I have had weeks, now, of sudden D, after feeling pretty good on the calcium and Elavil for some time. I can't work out why this IBS returned with a vengence as my lovely quiet life hasn't changed - no stress at all. My doctor has stopped the Elavil and prescribed 3 tablets of Librax a day, Calcium tablets, plus a powder called Smecta (a French medicine to bathe and soothe the gut - my guess it is like kaolin). This has not made any difference to the diarrhoea episodes and after a desperate dash for the toilet in our local supermarket today, I came home in floods of tears. This is really ruining my life and is very depressing. I am not depressive, just very depressed about my condition! What makes it even harder is that almost NO stores in France have toilets!!!Has anyone had any experience of taking Librax? How long should it take to start to work? Should I be patient and wait for it to start to work? I have given up sugars, caffeine, colas, orange juice, take Benefibre daily and eat oatmeal for breakfast. I don't eat fatty foods, never buy ready-made meals or junk foods. I am lactose intollerant and am very careful not to eat any foods that contain this, so this isn't the problem.
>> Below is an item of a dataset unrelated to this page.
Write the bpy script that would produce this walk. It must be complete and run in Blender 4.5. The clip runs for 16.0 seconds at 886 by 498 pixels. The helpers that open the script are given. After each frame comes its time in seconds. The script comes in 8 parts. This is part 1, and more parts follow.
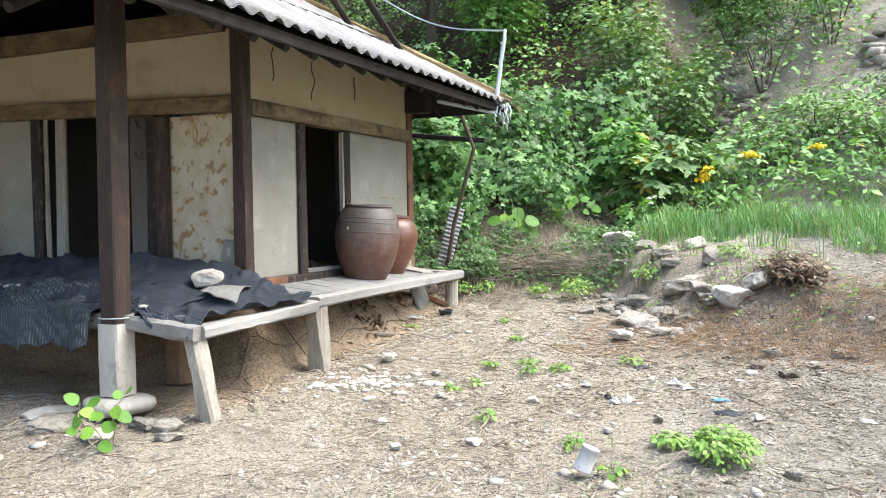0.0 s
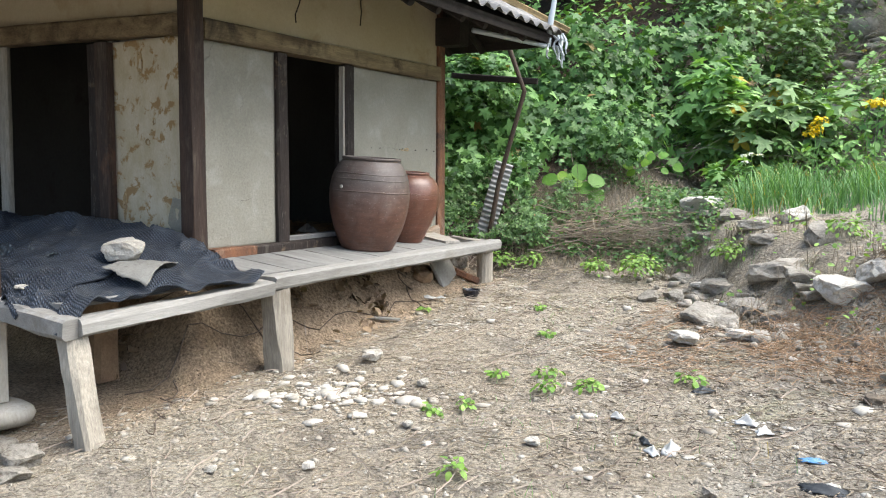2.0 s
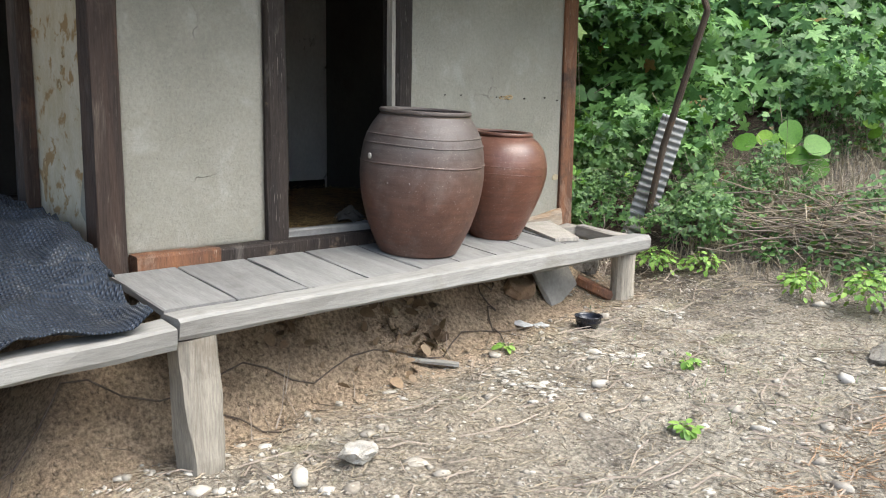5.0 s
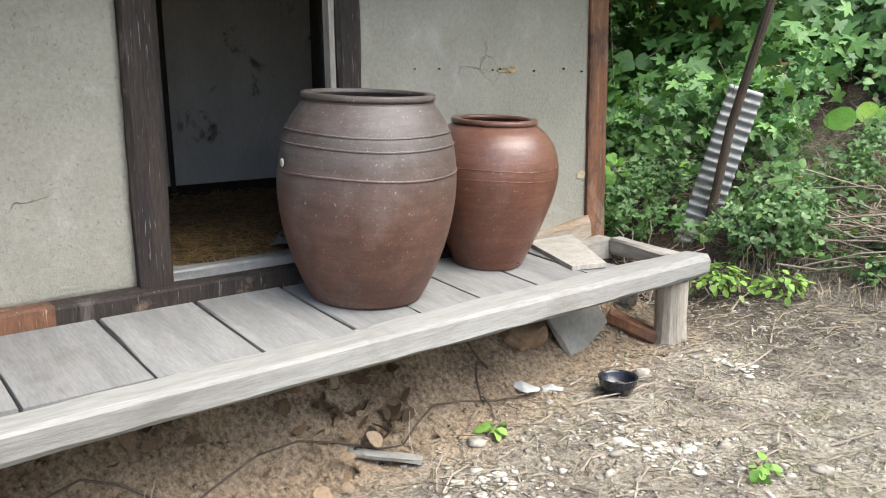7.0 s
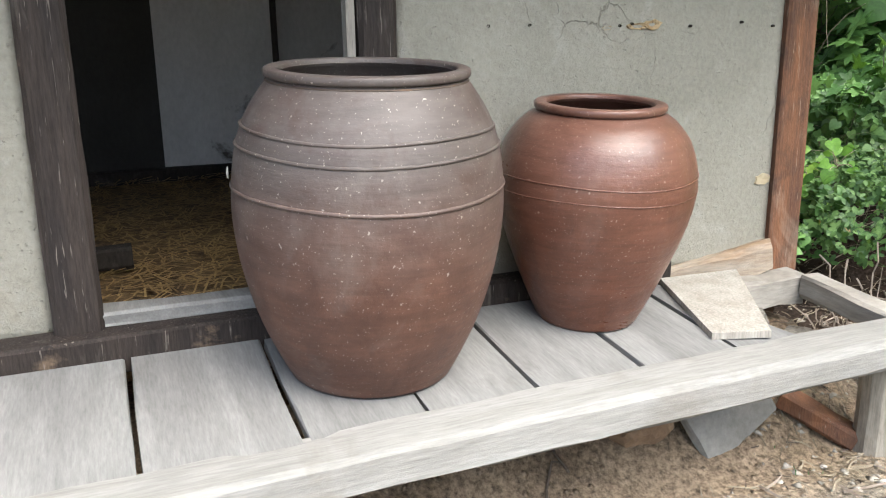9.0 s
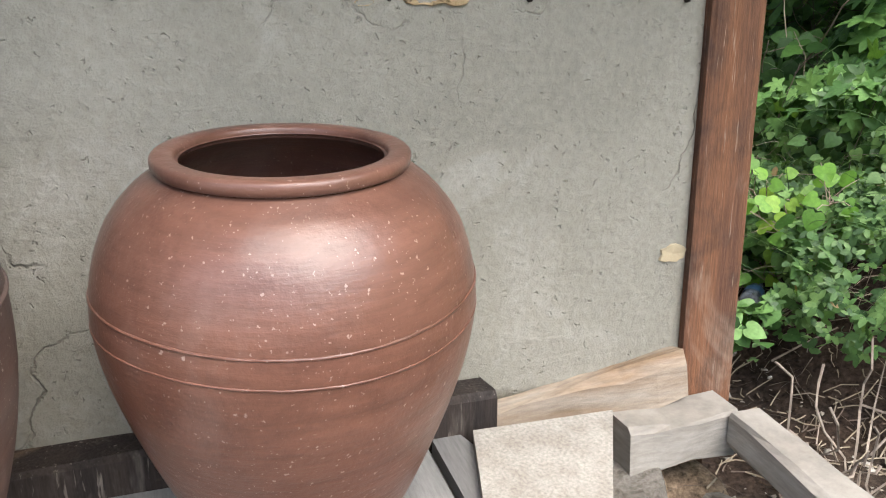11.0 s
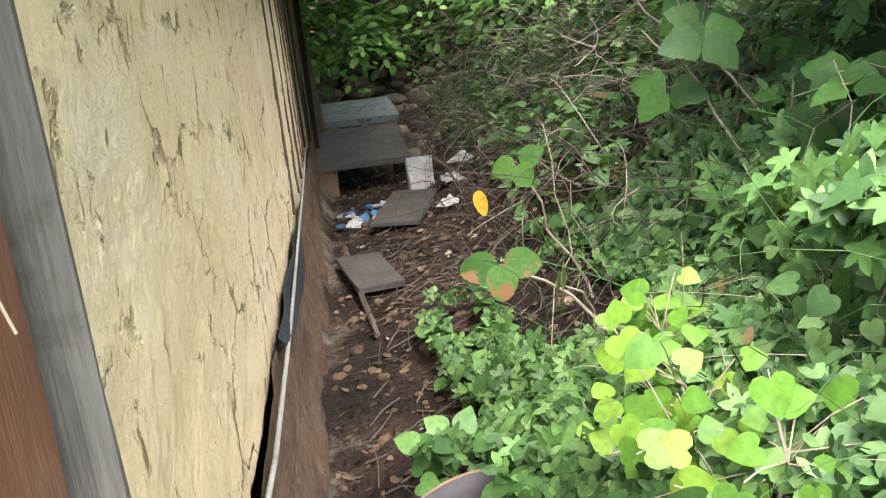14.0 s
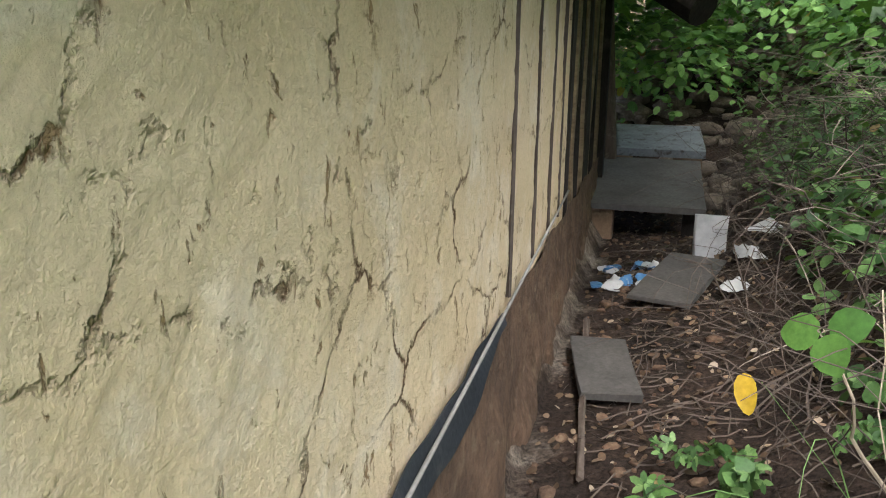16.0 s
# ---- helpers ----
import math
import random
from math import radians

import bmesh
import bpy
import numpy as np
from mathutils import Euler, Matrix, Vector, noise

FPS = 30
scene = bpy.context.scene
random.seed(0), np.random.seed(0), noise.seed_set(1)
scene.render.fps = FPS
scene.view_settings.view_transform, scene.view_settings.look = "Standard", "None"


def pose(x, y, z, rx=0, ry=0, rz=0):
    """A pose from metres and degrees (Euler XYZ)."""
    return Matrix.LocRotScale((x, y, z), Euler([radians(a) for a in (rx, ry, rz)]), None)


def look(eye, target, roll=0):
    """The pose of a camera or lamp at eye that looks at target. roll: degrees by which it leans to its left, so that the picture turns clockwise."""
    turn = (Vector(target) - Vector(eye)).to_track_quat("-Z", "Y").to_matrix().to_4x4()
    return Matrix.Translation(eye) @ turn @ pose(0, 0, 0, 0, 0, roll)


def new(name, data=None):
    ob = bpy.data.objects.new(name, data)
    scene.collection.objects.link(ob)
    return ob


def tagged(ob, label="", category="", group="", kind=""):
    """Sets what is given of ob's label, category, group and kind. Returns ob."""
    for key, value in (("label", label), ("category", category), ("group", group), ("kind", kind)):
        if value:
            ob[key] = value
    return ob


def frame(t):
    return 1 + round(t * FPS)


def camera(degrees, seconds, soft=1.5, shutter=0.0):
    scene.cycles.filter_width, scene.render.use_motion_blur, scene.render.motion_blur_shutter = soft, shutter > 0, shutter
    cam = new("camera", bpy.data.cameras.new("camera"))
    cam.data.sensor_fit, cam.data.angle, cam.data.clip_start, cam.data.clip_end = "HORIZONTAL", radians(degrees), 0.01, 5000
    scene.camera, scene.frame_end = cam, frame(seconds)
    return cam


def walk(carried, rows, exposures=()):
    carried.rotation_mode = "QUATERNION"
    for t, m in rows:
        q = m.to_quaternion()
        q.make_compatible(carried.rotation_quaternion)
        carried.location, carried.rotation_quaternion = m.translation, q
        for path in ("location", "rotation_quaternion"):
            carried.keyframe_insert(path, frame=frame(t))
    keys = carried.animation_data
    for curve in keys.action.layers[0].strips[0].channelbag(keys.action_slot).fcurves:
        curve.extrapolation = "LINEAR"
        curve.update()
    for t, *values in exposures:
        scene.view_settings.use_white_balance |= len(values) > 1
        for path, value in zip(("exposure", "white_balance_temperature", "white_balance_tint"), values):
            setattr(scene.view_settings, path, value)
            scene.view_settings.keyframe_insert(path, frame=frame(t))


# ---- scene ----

My doctor said that I should try Librax for a month, and if no change, he will send me to the hospital for the pill swallowing camera test (which although I dread, I am desperate enough to do it!)Any help/suggestions would be so much appreciated,


----------



## BQ (May 22, 2000)

Librax isn't supposed to stop diarrhea. It has two medications in it. One calms anxiety a bit and the other is an antispasmodic.Here is some info on it:http://www.drugs.com/librax.html How about using some imodium to get you through this. You may just be flaring. And if it's Diarrhea Flare, an antidiarrheal like imodium may help. And it might be good to have the camera test to be more thorough. The only problem with those tests is they can't take any biopsies to rule out other things like they can during a colonoscopy.I hope you feel better real soon.


----------



## Gill58 (Sep 19, 2006)

Thank you for your quick reply! I feel stupid, but I should have included in my list of meds, that I take 2 Immodiums in the morning and I have done this for many years. Maybe it is the foggy-ness of the Librax that made me omit them, or the lateness of the hour! Yes, I think I shall have to go for the pill camera test, at least my doctor is very willing to send me for any testing that can give us an answer (if there is an answer!).


----------



## BQ (May 22, 2000)

Gill I find if I wait til morning to take the imodium.. that's too late. I need to co-locate the immodium WITH my meals so I take it with each larger meal. I take it in a preventative fashion. There ARE drawbacks to the camera endoscopy. Here is an article you may want to read about it:http://www.medscape.com/viewarticle/705961I would opt for a colonoscopy if I were you. One must do the clean out prep for either the camera test or the colonscopy. So that is the same. But there is no way to get biopsies with a camera endoscopy.. And I think it is important to rule out everything and that would mean biopsies are necessary. But it is up to you.All the best


----------